Members' Voluntary Liquidation - v - Distribution and Striking Off
There has always been discussion on the merits of placing a solvent company into Members’ Voluntary Liquidation as opposed to simply distributing the surplus assets of the company to the shareholders and then making an application to strike the company off the register.
Both processes achieve broadly the same result in that the company’s surplus funds are transferred to the shareholders and then it is dissolved. However, the liquidation option is often more expensive. On the other hand, if a company is simply dissolved, without first being placed into liquidation, there are provisions on the statute that leave directors potentially exposed to actions for a period of up to twenty years from the date of dissolution.
There is also a further, little known potential downside to following the dissolution process.

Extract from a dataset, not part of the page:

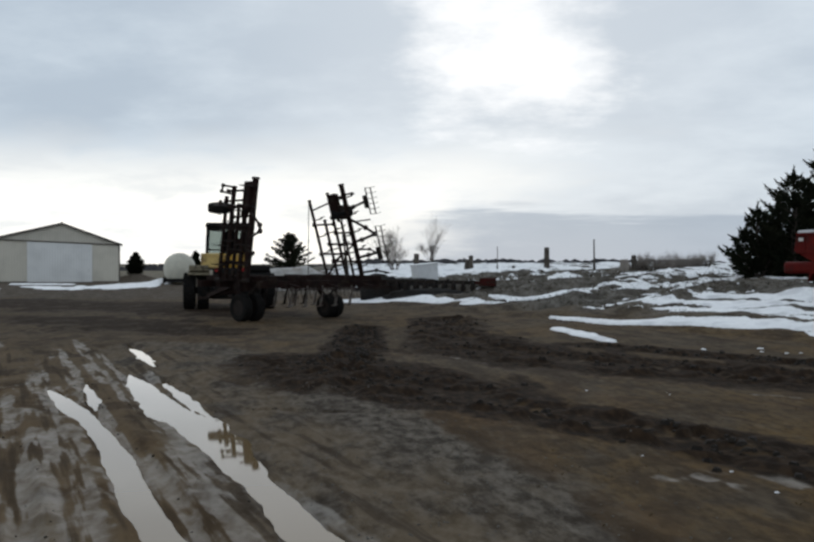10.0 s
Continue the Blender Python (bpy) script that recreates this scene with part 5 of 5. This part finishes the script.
def area(x0, x1, y0, y1, test):
    def place(rnd):
        y = y0 + (y1 - y0) * rnd.random() ** 1.6
        x = rnd.uniform(x0, x1) * (0.25 + 0.75 * (y - y0) / (y1 - y0))
        return (x, y) if test(x, y) else None
    return place


def on_grass(x, y):
    p = np.array([x]), np.array([y])
    return float(strip(*p, LANE)[0]) < 0.1 and max(float(strip(*p, t_)[0]) for t_ in TRACKS) < 0.2 and float(vnoise(p[0] * 0.6, p[1] * 0.6, 7)[0]) > float(hash2(np.int64(x * 977), np.int64(y * 991), 5))


scatter("clods", 1300, along(TRACKS, 1.15), (0.02, 0.085), CLOD, "dark wet clods of earth along the wheel tracks", "clods", 51, 0.55)
scatter("clods", 700, along(RUTS + PUDDLES, 2.6), (0.006, 0.022), CLOD, "dark wet clods of earth along the ruts", "clods", 52, 0.5)
scatter("gravel", 1300, along([[(-6.0, 27.0, 1.3), (-3.0, 19.0, 1.8), (-1.4, 13.0, 1.7), (0.0, 7.0, 1.5)]], 1.2), (0.005, 0.017), STONE, "wet gravel beside the ruts", "gravel", 53, 0.5)
scatter("ice_crumbs", 16, along([[(-0.2, 15.2, 0.5), (1.2, 13.0, 0.5), (2.6, 10.5, 0.6)], [(0.5, 19.5, 0.6), (3.6, 18.4, 0.8), (6.0, 15.5, 0.7)]], 1.0), (0.012, 0.038), SNOW, "small flat crumbs of ice on churned mud", "ice", 58, 0.15)
scatter("snow_crumbs", 16, along([[(5.0, 26.2, 0.5), (6.6, 24.4, 0.6)], [(7.0, 20.5, 0.5), (8.6, 19.0, 0.5)]], 1.0), (0.02, 0.10), SNOW, "small crumbs of old snow and ice", "snow", 54, 0.2)
scatter("dead_grass", 1800, area(-9, 13, 4.5, 34, on_grass), (0.010, 0.022), STRAW, "flattened dead brown grass", "grass", 55, 1.0, "blade")
scatter("dead_weeds", 6500, kept_on_bank(along([[(8.5, 30.5, 4.0), (4.0, 48.0, 4.5), (6.0, 60.0, 5.0)], [(13.0, 31.0, 3.5), (12.0, 45.0, 4.0), (12.0, 58.0, 4.0)]], 1.4)), (0.05, 0.15), WEED, "dry weeds standing on the rough bank", "weeds", 56, 0.6, "blade")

Company legislation provides for share capital of a company to be “maintained”. It is therefore not refundable to the shareholders except where the court approves a return of capital, where the company is put into liquidation or where the company redeems or purchases its own shares. Any other return of capital is an unauthorised distribution.
If there is an unauthorised distribution, the company has a right to recover the money from its members. If the company is subsequently dissolved, that right passes to the Crown as
bona vacantia “ownerless goods”. The Crown, through the Treasury Solicitor, would therefore be entitled to recover the distribution from the members, although as a policy, that department will not seek to recover distributions of less than £4,000.
The Companies act 2006 provides an alternative, which came into effect on 1 October 2008. This allows a private company to reduce its share capital, without the need to obtain the approval of the court. The procedure is relatively straight forward and requires the directors to file a statement of solvency, together with a special resolution with the Registrar of Companies. Whilst the primary legislation states that any reserve arising from a reduction of a company’s share capital is not distributable, secondary legislation allows the reserve to be treated as a realised profit, which is distributable.
To avoid the bona vacantia trap, it seems the only options are to legally reduce the share capital or to liquidate the company. The choice between which of those courses to follow would appear to rest on the perceived exposure of the directors to potential actions over the next twenty years.